We have concluded, however, that the non-assignable annuity cases represent an exception to the general doctrine, rather than a competing principle deserving of further development to include the present case. Perhaps those decisions turn on the special fact that the taxpayer's beneficiary would recover, in the taxable year, the premium paid for the annuity if the taxpayer should die within that period; such a possibility of present recovery might give the otherwise unrealizable obligation a current value.6 Or perhaps the impelling force behind those rulings was the need to close a loophole through which the employee-taxpayers could escape paying income taxes on monies expended by their employers for their benefit. In any event, the theory of this line of cases has thus far been confined to its own sphere. To extend it to taxpayer's note would make another, and wider, breach in the accepted principle that an obligation has to be realizable during the year — in some way and to some extent — before it can be taxed at that time. The advantage of that general rule is the relative case and accuracy of determining when (and by how much) receipt of an obligation constitutes income. The test is the practical one of the market, in its broadest sense. To go further and require the current assessment of the worth of non-realizable or non-marketable obligations — instead of awaiting the actual receipt of money under those obligations — would thrust both taxpayers and the Internal Revenue Service into the briar-patch of valuationsans-market. The new principle would necessarily have to be expanded, in logic, from fixed but non-realizable liabilities to cover contingent obligations (which can also be "valued") — and the result would soon be a profound shift in the tax treatment of obligations to pay money or transfer property in the future. The onerous task of valuing liabilities not readily evaluated would become much more frequent; and these added burdens (including the weight of increased litigation) would not appear to be counterbalanced by any significant improvement in the effective administration of the federal revenue laws. If the change is to be made, it seems to us it should be made by Congress (or perhaps the Treasury) after considering all the consequences, not in the ad hoc course of case-by-case adjudication.

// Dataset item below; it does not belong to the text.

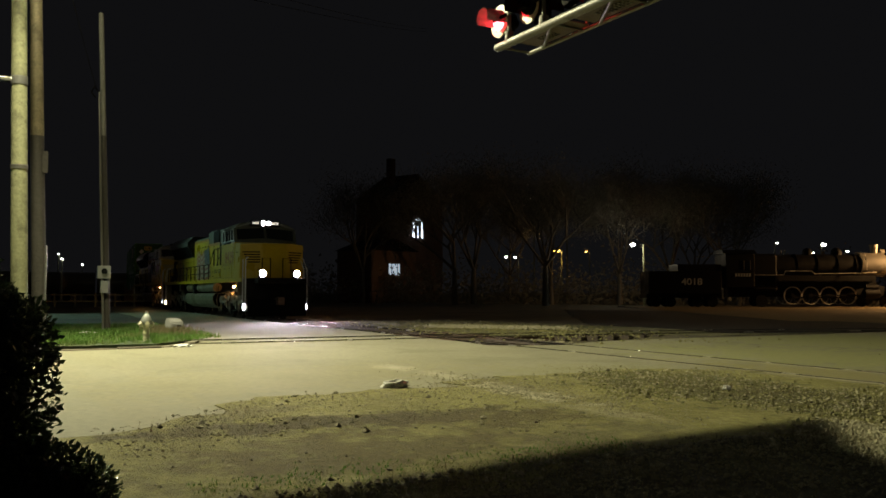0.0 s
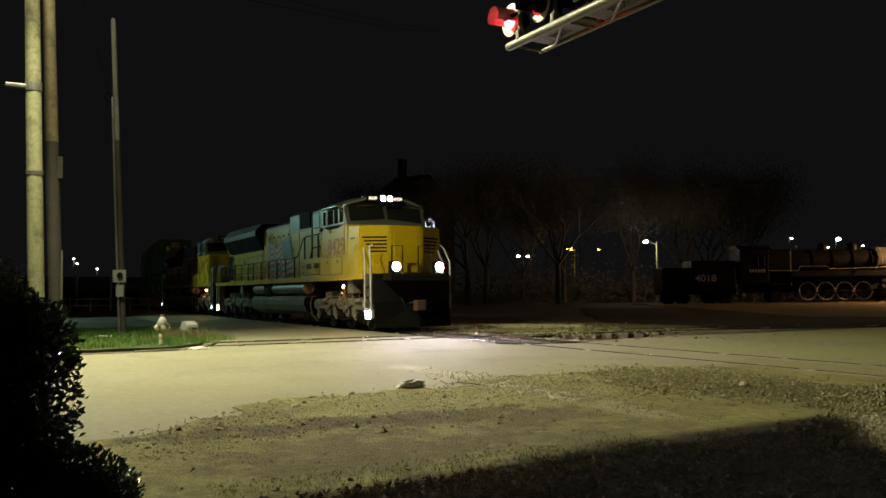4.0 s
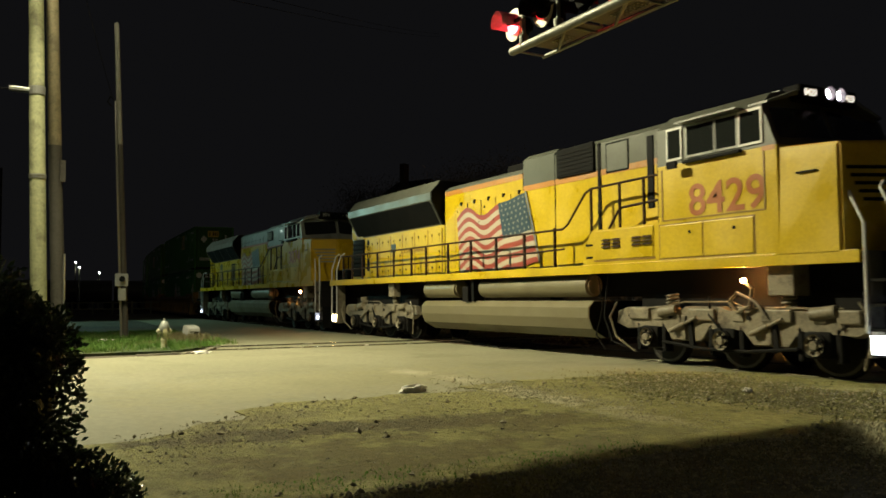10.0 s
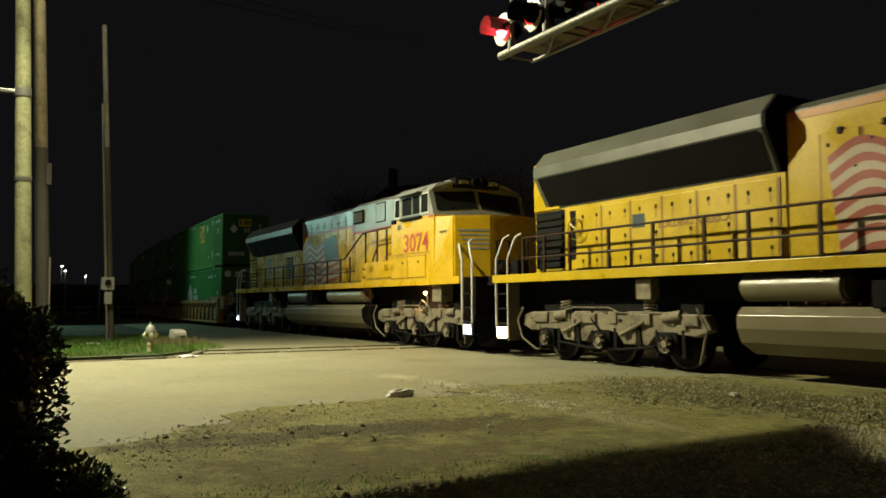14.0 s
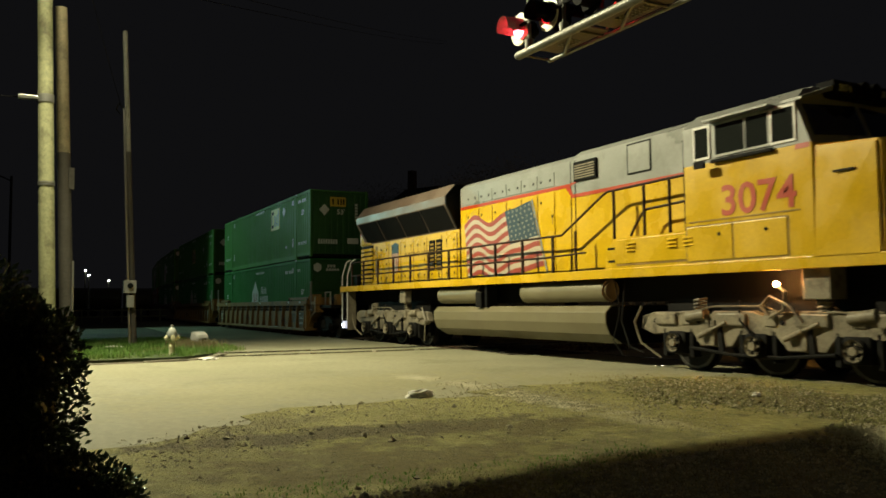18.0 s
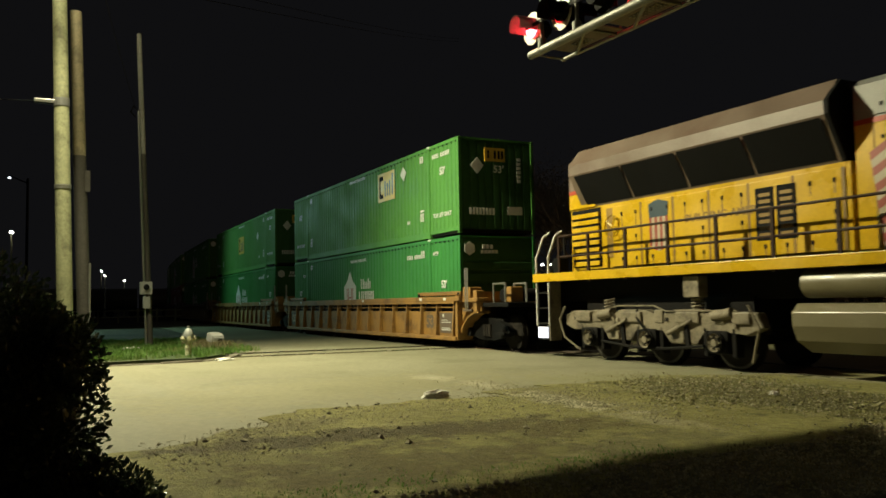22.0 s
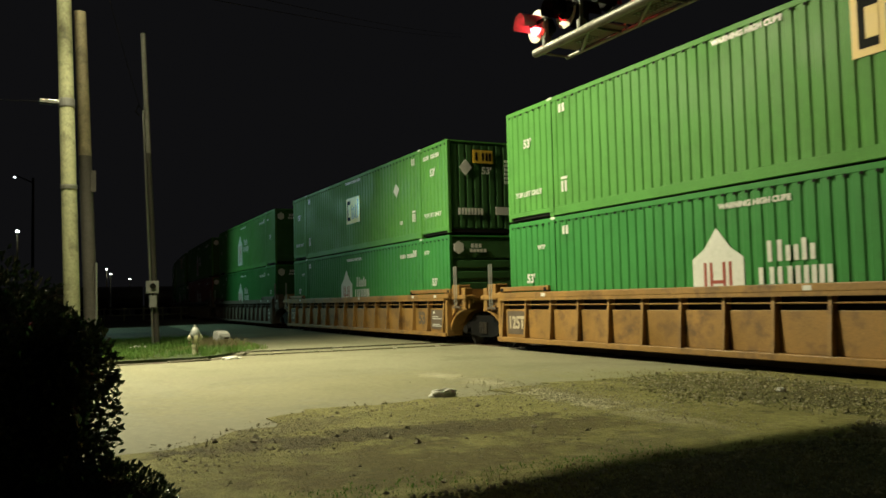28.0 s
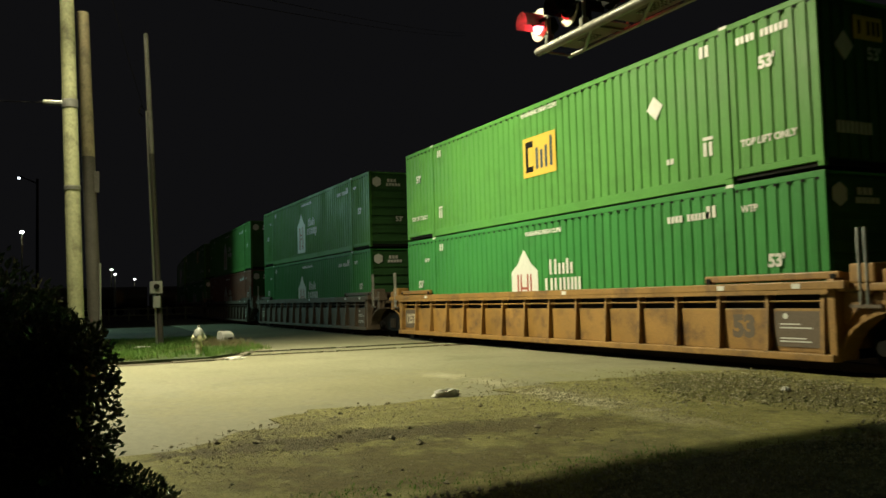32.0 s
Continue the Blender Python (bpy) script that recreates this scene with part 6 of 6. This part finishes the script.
# ---- trees ----
def tree(label, place, height, spread, seed, leaves):
    """A bare-branched tree with a thin uneven crown of dry leaf clumps."""
    root = thing("tree", label, "tree", Matrix.Translation(place), "trees behind the tracks")
    rnd = random.Random(seed)
    tips, wood, skin = [], [], []

    def limb(a, d, length, r, depth):
        b = a + d * length
        side = d.orthogonal().normalized()
        up = d.cross(side)
        n, seg = len(wood), 5 if depth < 2 else 3
        for c, q in ((a, r), (b, r * 0.6)):
            wood.extend(tuple(c + (side * math.cos(6.2832 * k / seg) + up * math.sin(6.2832 * k / seg)) * q) for k in range(seg))
        skin.extend((n + k, n + (k + 1) % seg, n + seg + (k + 1) % seg, n + seg + k) for k in range(seg))
        if depth > 1:
            tips.append(b)
        if depth == 5:
            return
        for _ in range(3 if depth < 4 else 2):
            e = (d + Vector((rnd.gauss(0, 0.5), rnd.gauss(0, 0.5), rnd.uniform(-0.05, 0.5)))).normalized()
            limb(a + d * length * rnd.uniform(0.75, 1.0), e, length * rnd.uniform(0.6, 0.82) * spread, r * 0.6, depth + 1)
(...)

It follows that the 1947 value of taxpayer's non-transferable note should not be measured by its right in 1947 to receive cash in 1948 or 1949, but by its present right to receive sleeping cars in 1947. Taxpayer asserts that the sleeping cars were worth the full face value of the note, but the Trial Commissioner has made no finding to that effect and the present record is inadequate for us to make such a finding. The face value of the note may have been equivalent to the cars' book value, but we are uncertain whether the book value would correspond to the then market value of heavyweight sleeping cars. Unless the parties can stipulate the value of the cars, that issue will have to be determined by the Trial Commissioner in the further proceedings under Rule 38(c). In the event he finds the value of the cars to be less than the face amount of the note, the Commissioner should also consider whether there was a "spill over" to 1949 for which taxpayer should be charged before recovering any excessive tax collected for that year.
Our conclusion is that plaintiff was taxable on the car value of its note solely in 1947, and not in 1949, unless there was the "spill over" to 1949 to which we have referred. Plaintiff is entitled to recover, with interest as provided by law, and the amount of recovery will be determined pursuant to Rule 38(c).

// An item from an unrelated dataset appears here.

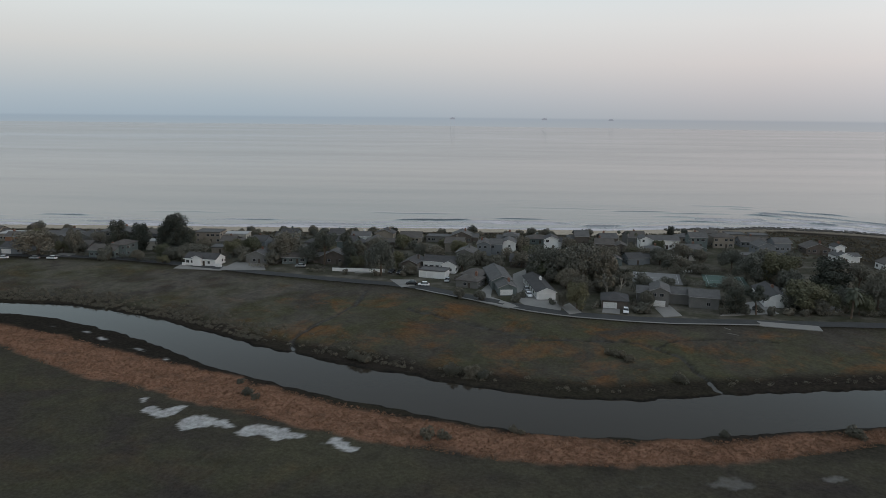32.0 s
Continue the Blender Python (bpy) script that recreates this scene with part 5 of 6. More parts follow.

Since taxpayer received "property", i. e., the note, in 1947, it is immaterial whether it was on the accrual or the cash basis. Moreover, the Treasury Regulation, supra, expressly provide that dividends are to be taken into income "when the cash or other property is unqualifiedly made subject to * * * [the taxpayer's] demands." It has been held that dividend income must be reported, even by an accrual basis taxpayer, at the time of receipt and not when the right to receipt is determined. Tar Products Corp. v. Commissioner, 130 F.2d 866, 143 A.L.R. 593 (C.A.3, 1942); Commissioner v. American Light & Traction Co., 156 F. 2d 398, 167 A.L.R. 300 (C.A.7, 1946); Beneficial Corp. v. Commissioner, 202 F. 2d 150 (C.A.3, 1953), affirming 18 T.C. 396 (1952); Frelbro Corp. v. Commissioner, 36 T.C. 864, 871 (1961)
Cases in which the Tax Court held that non-negotiable notes had no value in the year of receipt turned on the particular terms of the note or the contingencies of payment, not on the mere fact of non-negotiability. Crosby v. Commissioner, supra, 14 B.T.A. 980 (1929); Hudson v. Commissioner, supra, 11 T.C. 1042, 1050-1051 (1948), aff'd, Hudson Engineering Corp. v. Commissioner, 183 F. 2d 180 (C.A.5, 1950)
Taxpayer, as we have noted, included no part of the $98,863 in its return for 1949
The dissent was solely on the measure of present value, not its existence
The majority in Drescher said (179 F. 2d p. 865): "It cannot be doubted that in 1939 the plaintiff received as compensation for prior services something of economic benefit which he had not previously had, namely, the obligation of the insurance company to pay money in the future to him or his designated beneficiaries on the terms stated in the policy. That obligation he acquired in 1939 notwithstanding the employer's retention of possession of the policy and notwithstanding its non-assignability." The opinion then mentioned the following as indicating that the annuity had some present value (179 F.2d pp. 865-866): (a) the right to receive income payments in the future has present value because one can purchase such future rights to income; (b) there is present value in the assurance of payment to his beneficiary if the annuitant should die; and (c) there is the possibility of the annuitant's receiving cash, currently, "by contracting with a putative third person to hold in trust for him any payments to be received under the annuity contract."